Use patterns to delete multiple keys (carefully!):

docker-compose exec redis redis-cli --scan --pattern "temp:*" | xargs -n 100 redis-cli DEL
Avoid FLUSHALL or bulk deletes in production unless absolutely necessary.

Tune maxmemory and eviction policy

To enforce automatic eviction when nearing memory limits, In redis.conf (mounted via Docker volume):

maxmemory 512mb
maxmemory-policy allkeys-lru

Restart the container to apply changes. This keeps Redis performant under constrained storage.

Managing and Optimizing Redis Files on Disk

Monitor data directory inside Docker

Redis typically writes to /data in the container (mapped from a host volume). Check usage from the host:

docker system df

List all Docker volumes:

docker volume ls

Check Redis volume size (replace <volume_name>):

sudo du -sh /var/lib/docker/volumes/<volume_name>/_data

Clean up RDB snapshots and old backups

RDB snapshots (e.g. dump.rdb) are stored in /data. Clean up old or unneeded ones manually:

docker-compose exec redis rm /data/dump-<timestamp>.rdb

Ensure backups are offloaded to external storage and not stored alongside the live database.

Best Practices for Redis Storage Management

  • Use TTLs liberally: Set expiration on all temporary/session keys to prevent unbounded growth.

  • Avoid storing large binary blobs: Store images, files, or videos outside Redis.
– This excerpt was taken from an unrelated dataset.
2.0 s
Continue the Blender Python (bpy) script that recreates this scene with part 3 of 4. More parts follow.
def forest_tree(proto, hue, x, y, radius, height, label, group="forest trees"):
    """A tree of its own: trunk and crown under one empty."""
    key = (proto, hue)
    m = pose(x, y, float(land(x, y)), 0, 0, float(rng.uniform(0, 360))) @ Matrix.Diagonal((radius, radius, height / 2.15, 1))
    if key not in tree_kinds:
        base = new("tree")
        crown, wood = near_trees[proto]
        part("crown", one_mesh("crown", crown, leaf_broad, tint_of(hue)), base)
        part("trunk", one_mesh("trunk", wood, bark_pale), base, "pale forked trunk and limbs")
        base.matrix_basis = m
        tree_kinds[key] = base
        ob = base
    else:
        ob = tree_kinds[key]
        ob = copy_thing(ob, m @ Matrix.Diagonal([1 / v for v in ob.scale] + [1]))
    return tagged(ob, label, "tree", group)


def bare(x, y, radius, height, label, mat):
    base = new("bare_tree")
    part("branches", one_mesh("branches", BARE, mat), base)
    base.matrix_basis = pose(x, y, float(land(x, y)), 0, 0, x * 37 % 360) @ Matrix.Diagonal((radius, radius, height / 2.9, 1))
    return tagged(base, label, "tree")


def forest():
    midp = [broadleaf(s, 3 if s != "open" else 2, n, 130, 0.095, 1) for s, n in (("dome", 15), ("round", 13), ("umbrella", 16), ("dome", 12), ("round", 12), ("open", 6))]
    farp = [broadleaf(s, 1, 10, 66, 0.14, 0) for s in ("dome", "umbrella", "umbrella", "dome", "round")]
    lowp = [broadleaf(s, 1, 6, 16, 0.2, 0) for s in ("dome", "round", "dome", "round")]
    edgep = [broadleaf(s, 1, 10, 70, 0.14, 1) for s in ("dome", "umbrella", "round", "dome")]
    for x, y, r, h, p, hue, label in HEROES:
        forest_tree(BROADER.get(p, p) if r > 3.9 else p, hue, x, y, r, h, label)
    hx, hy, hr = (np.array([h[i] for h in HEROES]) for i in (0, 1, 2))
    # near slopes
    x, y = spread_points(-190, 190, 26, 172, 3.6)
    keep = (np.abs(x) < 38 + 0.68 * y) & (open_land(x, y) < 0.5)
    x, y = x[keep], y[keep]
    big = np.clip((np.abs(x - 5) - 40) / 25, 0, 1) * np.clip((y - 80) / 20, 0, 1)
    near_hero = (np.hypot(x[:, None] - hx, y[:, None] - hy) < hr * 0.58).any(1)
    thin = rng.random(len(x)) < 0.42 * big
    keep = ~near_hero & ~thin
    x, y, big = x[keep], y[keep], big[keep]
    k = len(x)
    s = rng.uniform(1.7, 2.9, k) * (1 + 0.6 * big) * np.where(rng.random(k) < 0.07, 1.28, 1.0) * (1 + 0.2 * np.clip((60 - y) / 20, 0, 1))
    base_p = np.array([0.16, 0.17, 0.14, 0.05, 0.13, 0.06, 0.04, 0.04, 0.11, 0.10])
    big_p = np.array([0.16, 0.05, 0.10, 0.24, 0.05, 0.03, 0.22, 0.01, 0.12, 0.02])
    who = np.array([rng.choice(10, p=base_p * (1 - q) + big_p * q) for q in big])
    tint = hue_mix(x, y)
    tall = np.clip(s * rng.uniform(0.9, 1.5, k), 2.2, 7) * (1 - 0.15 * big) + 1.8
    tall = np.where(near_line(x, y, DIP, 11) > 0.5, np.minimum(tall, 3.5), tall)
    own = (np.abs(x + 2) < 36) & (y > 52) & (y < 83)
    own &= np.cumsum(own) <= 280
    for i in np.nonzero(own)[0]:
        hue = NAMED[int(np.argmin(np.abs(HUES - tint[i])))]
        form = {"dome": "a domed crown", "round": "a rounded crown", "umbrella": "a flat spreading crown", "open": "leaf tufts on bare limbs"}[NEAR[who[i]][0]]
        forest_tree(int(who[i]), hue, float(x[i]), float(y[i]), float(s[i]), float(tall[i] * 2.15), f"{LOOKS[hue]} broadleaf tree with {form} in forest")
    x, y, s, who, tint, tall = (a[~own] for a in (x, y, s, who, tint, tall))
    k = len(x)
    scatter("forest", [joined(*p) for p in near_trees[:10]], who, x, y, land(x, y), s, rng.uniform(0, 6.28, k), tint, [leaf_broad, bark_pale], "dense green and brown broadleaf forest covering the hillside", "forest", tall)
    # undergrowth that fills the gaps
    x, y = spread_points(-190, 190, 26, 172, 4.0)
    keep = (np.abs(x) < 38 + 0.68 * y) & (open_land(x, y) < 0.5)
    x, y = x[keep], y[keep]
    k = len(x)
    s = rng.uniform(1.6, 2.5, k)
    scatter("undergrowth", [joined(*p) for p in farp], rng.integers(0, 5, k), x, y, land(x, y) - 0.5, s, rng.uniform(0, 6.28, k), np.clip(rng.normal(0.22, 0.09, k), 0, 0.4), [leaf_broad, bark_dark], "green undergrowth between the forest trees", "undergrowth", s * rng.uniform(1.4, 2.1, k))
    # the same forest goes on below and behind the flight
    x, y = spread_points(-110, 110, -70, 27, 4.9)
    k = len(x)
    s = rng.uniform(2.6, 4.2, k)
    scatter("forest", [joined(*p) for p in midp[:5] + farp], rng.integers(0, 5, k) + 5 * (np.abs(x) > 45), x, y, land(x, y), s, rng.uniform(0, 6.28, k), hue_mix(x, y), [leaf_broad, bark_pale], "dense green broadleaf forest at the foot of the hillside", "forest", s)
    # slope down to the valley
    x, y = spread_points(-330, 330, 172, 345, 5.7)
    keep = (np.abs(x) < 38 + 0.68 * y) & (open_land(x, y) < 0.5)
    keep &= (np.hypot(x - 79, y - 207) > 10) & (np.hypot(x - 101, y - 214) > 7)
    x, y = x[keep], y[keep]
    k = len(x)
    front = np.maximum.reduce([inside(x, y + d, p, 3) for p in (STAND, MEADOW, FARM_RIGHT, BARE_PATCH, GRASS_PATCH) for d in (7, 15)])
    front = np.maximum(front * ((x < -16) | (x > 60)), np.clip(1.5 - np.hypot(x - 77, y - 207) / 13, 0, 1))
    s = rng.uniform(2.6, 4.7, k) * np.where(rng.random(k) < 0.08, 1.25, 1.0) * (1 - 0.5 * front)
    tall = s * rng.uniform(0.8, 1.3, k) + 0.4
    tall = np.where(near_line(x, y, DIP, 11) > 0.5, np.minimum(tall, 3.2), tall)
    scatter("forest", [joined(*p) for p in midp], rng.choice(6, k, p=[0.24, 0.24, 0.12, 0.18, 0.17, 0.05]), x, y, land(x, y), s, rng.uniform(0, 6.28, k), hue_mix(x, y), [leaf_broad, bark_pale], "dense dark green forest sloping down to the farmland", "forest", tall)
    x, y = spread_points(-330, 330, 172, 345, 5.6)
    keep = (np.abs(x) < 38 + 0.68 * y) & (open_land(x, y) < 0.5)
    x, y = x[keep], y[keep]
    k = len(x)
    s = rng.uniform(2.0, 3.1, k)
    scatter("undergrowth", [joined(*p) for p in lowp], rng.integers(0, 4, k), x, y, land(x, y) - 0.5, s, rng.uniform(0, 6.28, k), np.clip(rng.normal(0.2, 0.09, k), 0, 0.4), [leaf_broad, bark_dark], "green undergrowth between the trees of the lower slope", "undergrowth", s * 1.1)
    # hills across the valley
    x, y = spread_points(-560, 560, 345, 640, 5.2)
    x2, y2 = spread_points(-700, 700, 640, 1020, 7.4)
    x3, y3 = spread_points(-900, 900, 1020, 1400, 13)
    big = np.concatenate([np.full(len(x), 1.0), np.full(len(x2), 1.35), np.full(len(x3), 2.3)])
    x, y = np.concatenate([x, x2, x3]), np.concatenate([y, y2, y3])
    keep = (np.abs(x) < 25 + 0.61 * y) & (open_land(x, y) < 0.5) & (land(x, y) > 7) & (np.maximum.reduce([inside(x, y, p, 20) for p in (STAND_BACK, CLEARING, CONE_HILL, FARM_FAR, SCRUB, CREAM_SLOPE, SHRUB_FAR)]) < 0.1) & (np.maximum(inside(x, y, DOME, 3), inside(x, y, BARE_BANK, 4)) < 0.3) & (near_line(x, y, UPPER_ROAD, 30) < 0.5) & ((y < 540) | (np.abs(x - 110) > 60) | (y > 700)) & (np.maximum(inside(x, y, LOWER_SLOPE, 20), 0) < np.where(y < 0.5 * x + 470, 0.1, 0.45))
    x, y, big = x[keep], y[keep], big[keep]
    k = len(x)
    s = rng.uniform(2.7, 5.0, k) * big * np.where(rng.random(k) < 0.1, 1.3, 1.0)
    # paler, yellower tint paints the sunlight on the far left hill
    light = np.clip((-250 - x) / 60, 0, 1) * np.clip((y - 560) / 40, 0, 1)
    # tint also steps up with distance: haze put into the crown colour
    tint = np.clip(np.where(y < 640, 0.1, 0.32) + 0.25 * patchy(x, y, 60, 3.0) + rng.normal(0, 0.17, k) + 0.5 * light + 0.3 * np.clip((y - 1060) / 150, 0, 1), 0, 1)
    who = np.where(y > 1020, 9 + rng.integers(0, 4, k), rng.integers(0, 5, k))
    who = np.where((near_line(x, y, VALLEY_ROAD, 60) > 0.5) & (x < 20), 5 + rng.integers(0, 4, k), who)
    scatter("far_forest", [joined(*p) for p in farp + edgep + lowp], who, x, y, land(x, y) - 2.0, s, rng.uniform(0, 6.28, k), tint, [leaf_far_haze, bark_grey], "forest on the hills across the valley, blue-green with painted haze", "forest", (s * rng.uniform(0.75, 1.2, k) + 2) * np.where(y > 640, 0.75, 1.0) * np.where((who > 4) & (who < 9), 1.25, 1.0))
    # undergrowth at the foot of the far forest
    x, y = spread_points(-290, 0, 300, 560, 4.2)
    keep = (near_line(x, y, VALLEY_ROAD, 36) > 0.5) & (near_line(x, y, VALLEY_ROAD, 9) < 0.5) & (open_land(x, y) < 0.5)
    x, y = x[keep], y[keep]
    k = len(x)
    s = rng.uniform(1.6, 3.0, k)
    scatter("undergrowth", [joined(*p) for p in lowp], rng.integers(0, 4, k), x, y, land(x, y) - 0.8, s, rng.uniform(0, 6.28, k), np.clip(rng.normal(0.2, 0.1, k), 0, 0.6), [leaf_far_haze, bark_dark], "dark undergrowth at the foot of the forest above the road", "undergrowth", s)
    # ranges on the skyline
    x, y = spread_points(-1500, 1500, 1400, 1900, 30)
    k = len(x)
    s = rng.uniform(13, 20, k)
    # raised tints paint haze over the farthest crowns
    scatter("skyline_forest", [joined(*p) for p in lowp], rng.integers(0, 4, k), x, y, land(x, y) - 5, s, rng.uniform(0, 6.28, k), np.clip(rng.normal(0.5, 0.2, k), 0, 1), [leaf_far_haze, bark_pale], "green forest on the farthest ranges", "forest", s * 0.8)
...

Use Redis for metadata only.

  • Rotate logs: If Redis logs to file (e.g., /var/log/redis.log), rotate them via Docker logging options or tools like logrotate.

    In docker-compose.yml

logging:
  driver: "json-file"
  options:
    max-size: "10m"
    max-file: "3"
  • Use efficient data structures: Prefer HASH or SET over storing large JSON blobs as strings.

  • Monitor AOF size and compaction frequency: If AOF is growing too fast, adjust these in redis.conf:

auto-aof-rewrite-percentage 100
auto-aof-rewrite-min-size 64mb
  • Archive analytics data: For time-series or metrics data, periodically move old entries to cold storage.

  • Back up to offsite storage: Avoid keeping snapshots on the same disk or volume. Use Elestio’s backup integrations to store them in cloud or remote storage.